Saturday, November 19, 2011

The Genealogy of Writing Systems

What do the surnames Staszak, Schöndorf, Chêneau and Jaroš have in common? Beside being in my family tree, they all share a common sound. Polish "sz", German "sch", French "ch" and Czech "š" are the same sound, the sound represented in English by the combination "sh" or in the International Phonetic Alphabet by the symbol "ʃ". Why are there so many ways of representing this sound in different languages?

To answer this question, we must understand that writing systems, like people, have genealogies. In this case, all these writing system have a common ancestor, Latin. The reason there are so many different ways of representing the "sh" sound is that this sound is not found in Latin. As the Latin alphabet came to be adopted for other languages, people came up with ways of representing sounds not found in Latin.
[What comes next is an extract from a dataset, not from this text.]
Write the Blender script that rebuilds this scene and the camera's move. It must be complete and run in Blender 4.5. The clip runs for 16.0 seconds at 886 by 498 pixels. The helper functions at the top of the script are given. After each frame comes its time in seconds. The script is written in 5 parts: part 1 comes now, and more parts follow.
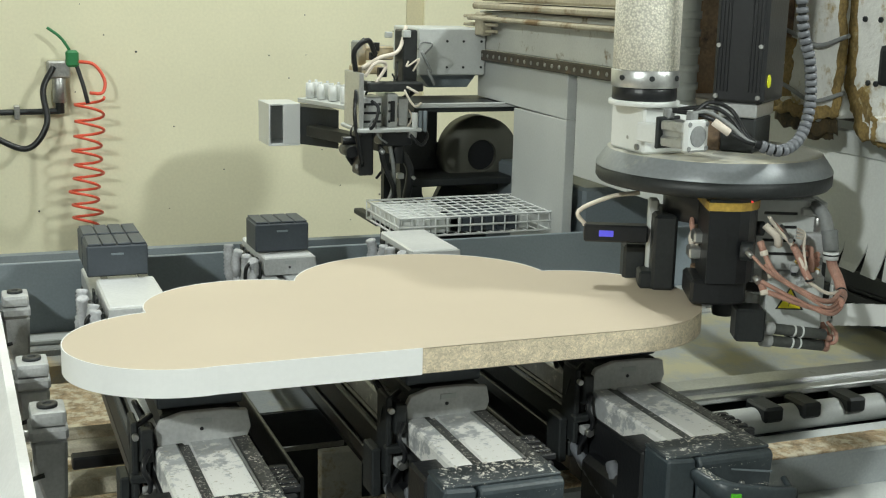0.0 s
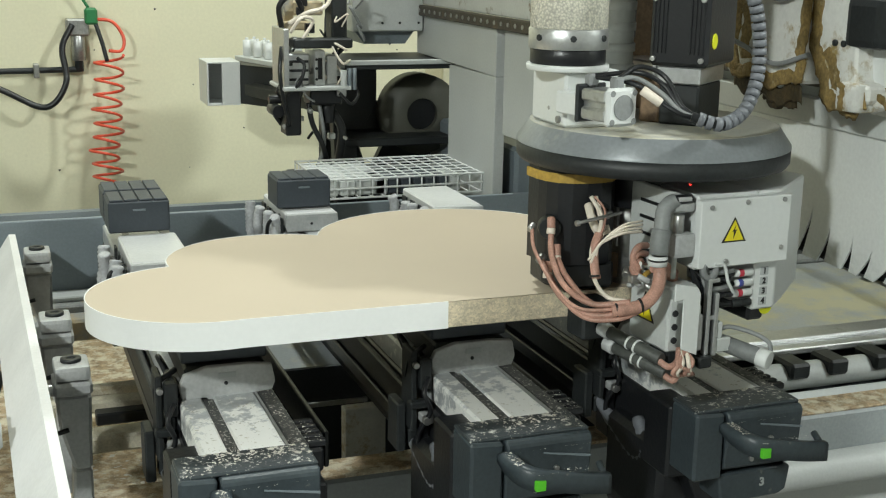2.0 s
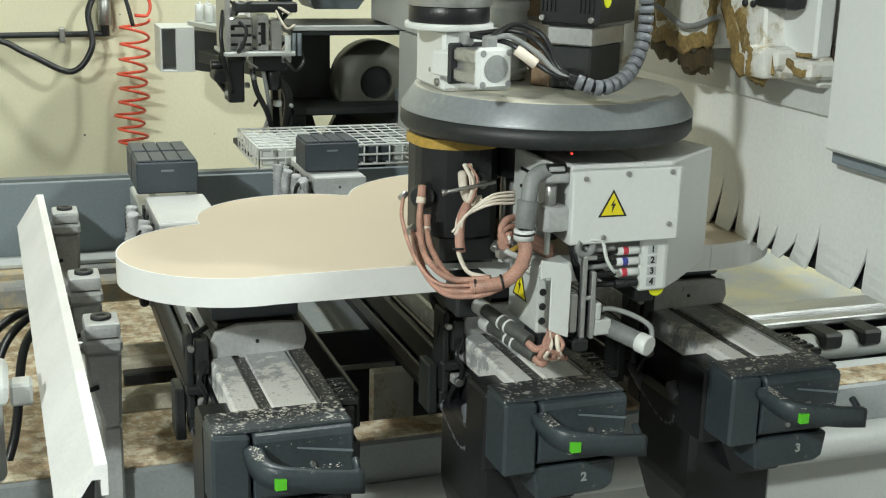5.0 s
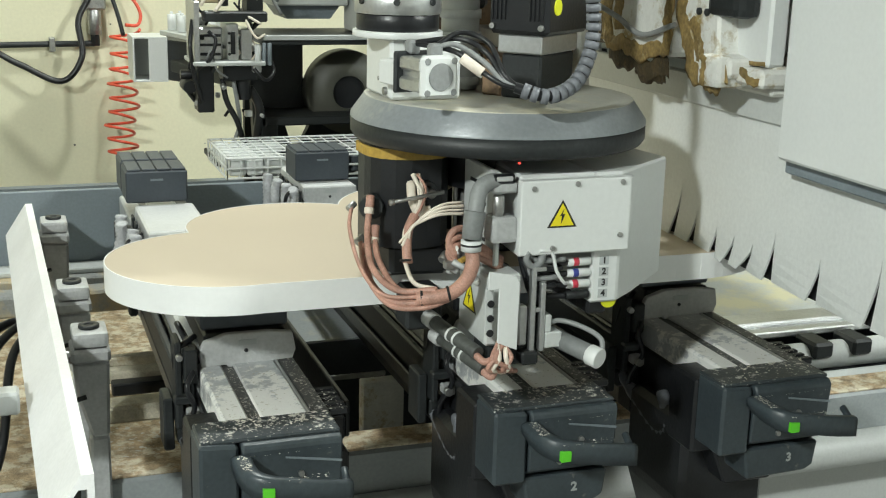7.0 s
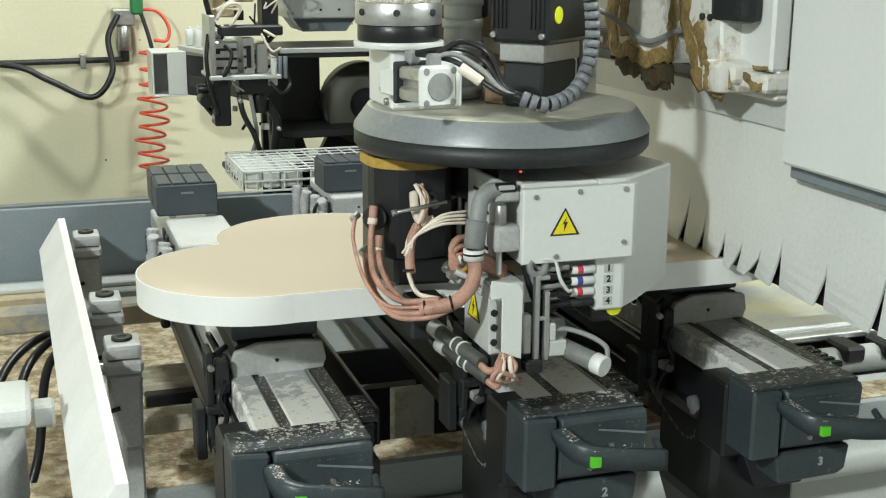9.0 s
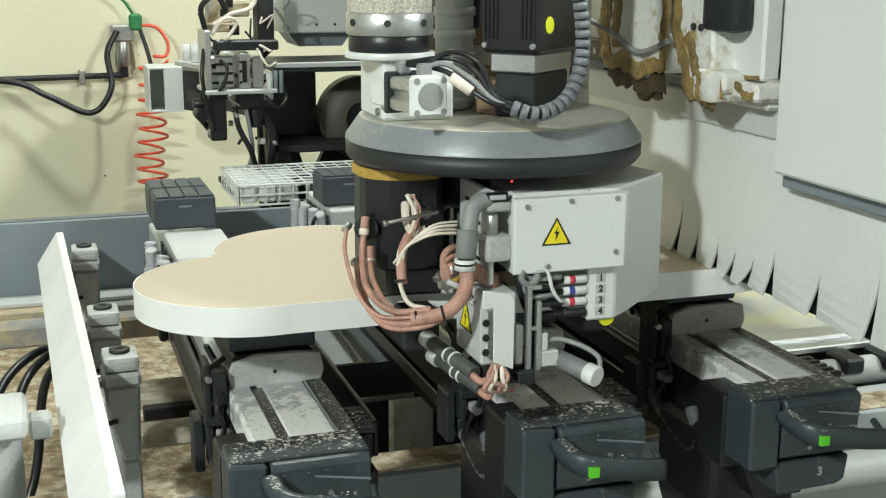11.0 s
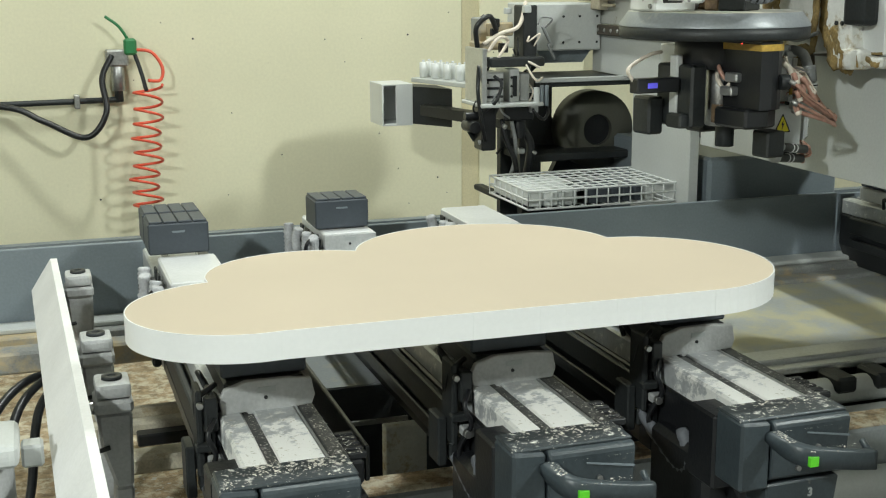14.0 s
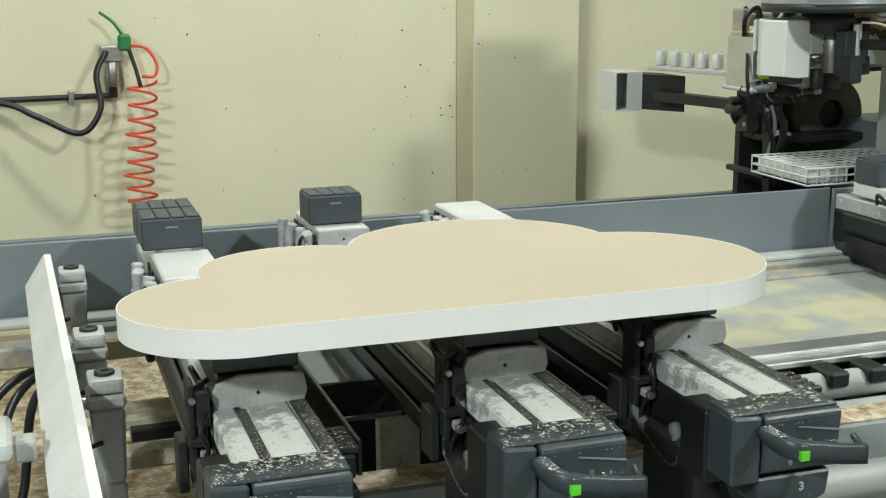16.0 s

There are four ways to do this. The examples below show some of the many ways that the "sh" sound is represented.
1. Combine letters to represent new sounds (Polish "sz" German "sch" and English "sh")
2. Modify existing letters by adding extra symbols called diacritics (Czech "š" and Turkish "ş")
3. Use a letter in a new way (Maltese "x")
4. Create a new symbol or borrow one from a different writing system (I can't think of any examples for this sound, but there are cases for other sounds like Old Norse þ for the "th" sound in "thorn")
In many cases, especially with languages without a long written history, the new writing system was often created by an individual or a committee. However, in languages with long written histories, things are much more complicated. For example, French is an ancestor of Latin in two ways. It owes not only its alphabet to Latin, but the language itself. The "ch" which represents the "sh" sound developed from an earlier "k" sound, or hard "c". The development in this cases was more gradual and less deliberate.

Although we often assume a deep connection between a language and how it is written, this is perhaps the aspect of a language that is most easily changed. Turkey did away with the Arabic script in the first half of the twentieth century and adopted a modified Latin script. In some cases, a single language or two very closely related languages may adopt two different systems, like Serbian (Cyrillic script) and Croatian (Latin script) or Hindi (Devanagari script) and Urdu (Arabic script).

For genealogists, an awareness of these differences between scripts can come in handy. A single surname may be spelled in many ways depending on the context. For a German name starting with "sch" like Schulz, don't be surprised if it is rendered by an English speaker as Shulz. Things are especially complicated for a language like Czech. A name like Jaroš may be spelled Jarosch, as it frequently was when Bohemia was a part of the German-language-dominated Austrian Empire. In Poland, this name might become Jarosz and, in the English-speaking world, Jarosh. Knowing something about the history of your family and where they're from and the languages of the region can help you better search for your ancestors.


  1. And don't forget "s" in Hungarian - the name would be spelled Jaros, but pronounced Jarosh (and to confuse things further, sz for the plain old "s" sound).

  2. @Greta: Hungarian is strange indeed. It is the only case I can think of where the default pronunciation of "s" is not the typical dental or alveolar sibilant. It may have something to do with the relative frequency of the two sounds. "S", which represents English "sh" sound, is more common than "sz", which represents English "s" sound.